Only a number is wanted: how many lines in the records below contain "with"?
----------
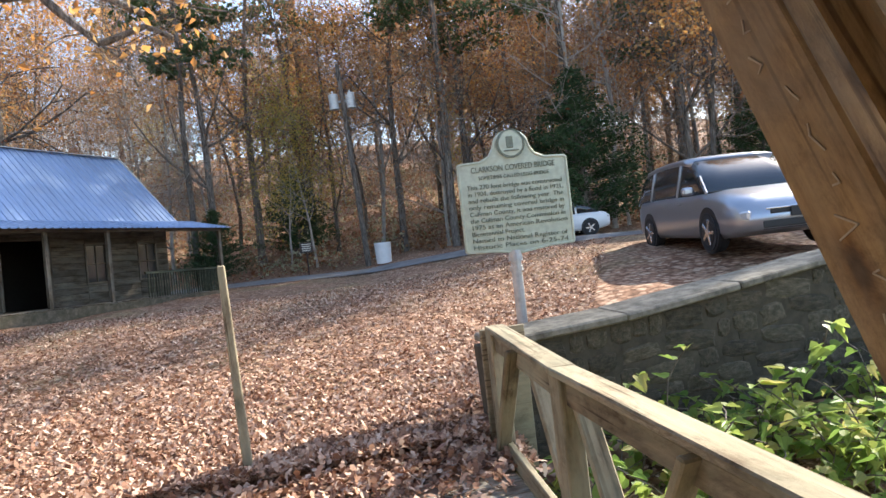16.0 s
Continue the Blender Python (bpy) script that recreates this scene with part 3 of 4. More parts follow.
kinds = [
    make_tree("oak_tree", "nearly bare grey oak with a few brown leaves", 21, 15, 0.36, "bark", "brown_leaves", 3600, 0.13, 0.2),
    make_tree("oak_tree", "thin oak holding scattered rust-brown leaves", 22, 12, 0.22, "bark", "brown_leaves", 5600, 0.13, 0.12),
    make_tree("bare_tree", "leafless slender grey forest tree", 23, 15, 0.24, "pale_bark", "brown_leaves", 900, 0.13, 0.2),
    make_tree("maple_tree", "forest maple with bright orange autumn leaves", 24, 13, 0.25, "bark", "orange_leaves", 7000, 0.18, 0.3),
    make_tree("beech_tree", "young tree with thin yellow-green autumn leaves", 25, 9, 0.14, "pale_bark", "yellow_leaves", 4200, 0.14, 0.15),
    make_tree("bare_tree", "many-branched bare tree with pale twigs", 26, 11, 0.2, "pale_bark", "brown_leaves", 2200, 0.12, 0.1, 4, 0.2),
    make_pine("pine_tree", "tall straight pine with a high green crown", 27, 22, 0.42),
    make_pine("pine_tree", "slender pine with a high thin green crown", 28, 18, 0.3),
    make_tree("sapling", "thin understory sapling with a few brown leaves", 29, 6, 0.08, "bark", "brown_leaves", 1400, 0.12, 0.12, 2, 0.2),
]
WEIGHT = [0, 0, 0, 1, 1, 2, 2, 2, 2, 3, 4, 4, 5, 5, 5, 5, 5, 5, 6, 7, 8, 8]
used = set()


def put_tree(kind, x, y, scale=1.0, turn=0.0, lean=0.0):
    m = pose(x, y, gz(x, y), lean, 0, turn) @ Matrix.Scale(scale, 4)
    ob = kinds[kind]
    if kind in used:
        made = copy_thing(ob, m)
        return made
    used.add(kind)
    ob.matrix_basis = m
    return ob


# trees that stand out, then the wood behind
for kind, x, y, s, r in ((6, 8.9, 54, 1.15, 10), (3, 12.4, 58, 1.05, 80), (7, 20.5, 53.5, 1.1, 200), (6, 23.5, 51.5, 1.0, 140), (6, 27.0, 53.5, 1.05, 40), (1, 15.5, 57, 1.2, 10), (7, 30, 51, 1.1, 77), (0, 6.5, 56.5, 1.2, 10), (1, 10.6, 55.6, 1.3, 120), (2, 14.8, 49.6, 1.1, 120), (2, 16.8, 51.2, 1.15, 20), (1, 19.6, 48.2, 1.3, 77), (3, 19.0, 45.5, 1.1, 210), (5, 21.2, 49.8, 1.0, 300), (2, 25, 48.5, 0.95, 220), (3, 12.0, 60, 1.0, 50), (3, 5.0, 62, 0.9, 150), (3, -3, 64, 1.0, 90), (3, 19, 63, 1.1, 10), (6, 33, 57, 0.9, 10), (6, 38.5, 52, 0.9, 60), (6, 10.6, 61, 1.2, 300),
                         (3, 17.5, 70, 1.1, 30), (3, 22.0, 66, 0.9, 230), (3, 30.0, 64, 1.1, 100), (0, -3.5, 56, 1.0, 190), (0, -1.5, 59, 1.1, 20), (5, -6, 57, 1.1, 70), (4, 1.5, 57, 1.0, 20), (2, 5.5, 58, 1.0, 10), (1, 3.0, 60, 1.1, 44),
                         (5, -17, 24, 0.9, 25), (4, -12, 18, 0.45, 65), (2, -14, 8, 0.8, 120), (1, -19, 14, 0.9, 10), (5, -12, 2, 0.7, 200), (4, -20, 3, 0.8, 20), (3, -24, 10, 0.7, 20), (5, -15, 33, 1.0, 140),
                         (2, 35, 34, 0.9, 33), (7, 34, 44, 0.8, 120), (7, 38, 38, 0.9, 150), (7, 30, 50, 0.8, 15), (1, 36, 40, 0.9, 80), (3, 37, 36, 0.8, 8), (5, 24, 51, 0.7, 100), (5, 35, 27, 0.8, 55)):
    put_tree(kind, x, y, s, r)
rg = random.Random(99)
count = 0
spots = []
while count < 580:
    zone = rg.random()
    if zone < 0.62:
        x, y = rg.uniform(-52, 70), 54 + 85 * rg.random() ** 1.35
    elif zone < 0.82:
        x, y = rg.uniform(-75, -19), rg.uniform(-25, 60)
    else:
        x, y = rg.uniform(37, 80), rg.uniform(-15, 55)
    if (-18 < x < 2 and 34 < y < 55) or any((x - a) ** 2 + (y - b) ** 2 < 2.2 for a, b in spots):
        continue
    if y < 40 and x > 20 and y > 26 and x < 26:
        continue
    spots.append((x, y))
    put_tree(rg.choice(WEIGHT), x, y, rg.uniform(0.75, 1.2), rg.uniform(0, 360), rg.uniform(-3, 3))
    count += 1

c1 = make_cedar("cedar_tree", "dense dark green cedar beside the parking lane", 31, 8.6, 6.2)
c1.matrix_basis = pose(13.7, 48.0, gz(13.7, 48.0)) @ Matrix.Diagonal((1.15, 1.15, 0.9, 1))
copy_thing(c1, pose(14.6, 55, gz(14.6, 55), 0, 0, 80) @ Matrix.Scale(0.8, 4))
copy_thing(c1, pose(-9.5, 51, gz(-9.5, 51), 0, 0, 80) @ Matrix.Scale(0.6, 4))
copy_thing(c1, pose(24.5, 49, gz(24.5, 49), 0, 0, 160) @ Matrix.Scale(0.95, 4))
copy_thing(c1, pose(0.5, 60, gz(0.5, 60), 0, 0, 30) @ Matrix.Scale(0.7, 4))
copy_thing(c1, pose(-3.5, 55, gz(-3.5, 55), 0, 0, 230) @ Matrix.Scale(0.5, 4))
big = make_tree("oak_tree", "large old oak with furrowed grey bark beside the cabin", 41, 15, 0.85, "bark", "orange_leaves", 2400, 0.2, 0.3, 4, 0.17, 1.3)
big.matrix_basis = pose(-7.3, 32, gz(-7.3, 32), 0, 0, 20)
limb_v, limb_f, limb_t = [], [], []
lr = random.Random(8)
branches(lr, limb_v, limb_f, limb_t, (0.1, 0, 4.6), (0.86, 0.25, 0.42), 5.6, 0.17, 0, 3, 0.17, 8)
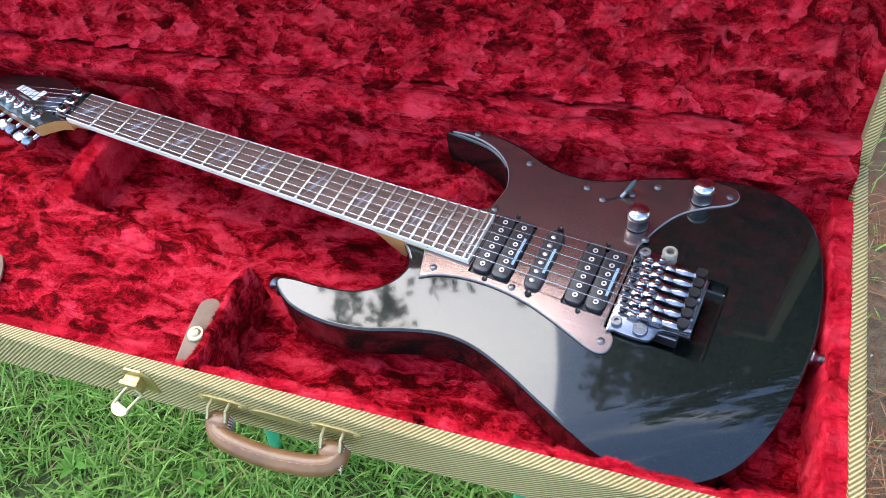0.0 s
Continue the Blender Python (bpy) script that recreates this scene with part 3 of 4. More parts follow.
----------
## COMPLETE OUTPUT
10